2015年12月19日 (第3151回)

震災復興の課題 ー二重債務問題、原発損害賠償制度などからー

立命館大学経済学部 教授 久保 壽彦

 東日本大震災から後3ケ月で5年を迎えようとしている。私が初めて被災地を訪れたのは震災後1年半を経てからである。最初に訪れたのは岩手県陸前高田市である。瓦礫は綺麗に山積みにされてはいたが、その他は一面原野といった状況であった。この地に震災前は市役所やJR高田駅を中心とした公共施設や商店街など市の中心市街地が形成されていたが、津波によって見る姿もなくなり、これが陸前高田市の現状であった。また、福島県南相馬市小高地区にも訪れた。東京電力福島第一原発事故に伴う放射能汚染によって、JR小高駅では帰宅できない自転車が駐輪場に通学時のまま放置され、また津波被害にも拘らず瓦礫処理さえなされていない地区を目のあたりにした。
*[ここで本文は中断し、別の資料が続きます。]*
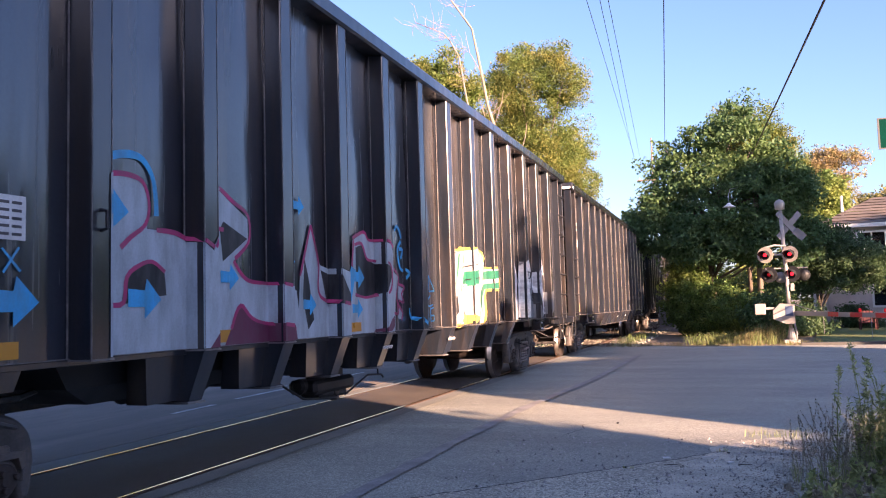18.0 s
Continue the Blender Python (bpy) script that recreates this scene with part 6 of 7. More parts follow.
tagged(part("track_bed", ribbon([(0, -24), (0, 2), (0, 15), (0, 28.3)], 1.44, 0.003, 10, 0.002, 0.6, 0.97), ROAD_DARK), "dark oily pavement between the rails", "pavement", kind="structure")
for x, w, q in ((-0.98, 0.35, 1), (0.93, 0.26, 2)):
    tagged(part("rail_edge_strip", ribbon([(x, -24), (x, 28.3)], w, 0.001, 20 + q, 0.02, 0.5, 0.85), ROAD_EDGE), "dark pavement strip beside the rail", "pavement", kind="structure")
tagged(part("far_apron", M().prism([(-6.2, -24), (-1.16, -24), (-1.16, 28.2), (-5.4, 28.2)], "z", -0.02, 0.0035), FAR_APRON), "brownish oil-stained pavement beyond the track", "pavement", kind="structure")
for y0, y1, x in ( (10.1, 11.2, -2.4), (12.0, 13.8, -2.58), (15.0, 17.5, -2.7)):
    tagged(part("road_line", ribbon([(x, y0), (x - 0.05, y1)], 0.10, 0.006, int(y0), 0.06, 0.2), LINE), "faded white line on the road", "road marking", kind="structure")
for y in (14.2, 16.5):
    tagged(part("road_line", ribbon([(-8.5, y + 1.0), (-2.9, y)], 0.12, 0.006, int(y) + 3, 0.06, 0.2), LINE), "faded white line on the road", "road marking", kind="structure")


def rail(x):
    r = thing("rail_near" if x > 0 else "rail_far", "polished steel rail sunk into the road", "rail", kind="structure")
    part("rail_head", M().box(x - 0.034, x + 0.034, -60, 420, -0.02, 0.008, 0.005), RAIL_SIDE, r)
    part("running_band", M().box(x - 0.017, x + 0.015, -60, 420, 0.008, 0.0125, 0.002), RAIL_TOP, r, "bright worn band on the rail head")
    part("rail_web", M().box(x - 0.022, x + 0.022, -60, 420, -0.07, -0.018), RAIL_SIDE, r)
    return r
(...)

現状は、陸前高田市では将来の津波に備えて、8メートルのかさ上げの上に市街地を形成する工事が進捗し、日々復興の一部を確認できる一方で、南相馬市小高区は、高線量の放射能汚染によって震災時のままの状況が続いている。

 本講座では、上記の他被災地を数回訪問し、その中で体感した復興に伴う数々の課題の中から、二重債務問題、原発損害賠償制度の課題、その他課題について考えてみたい。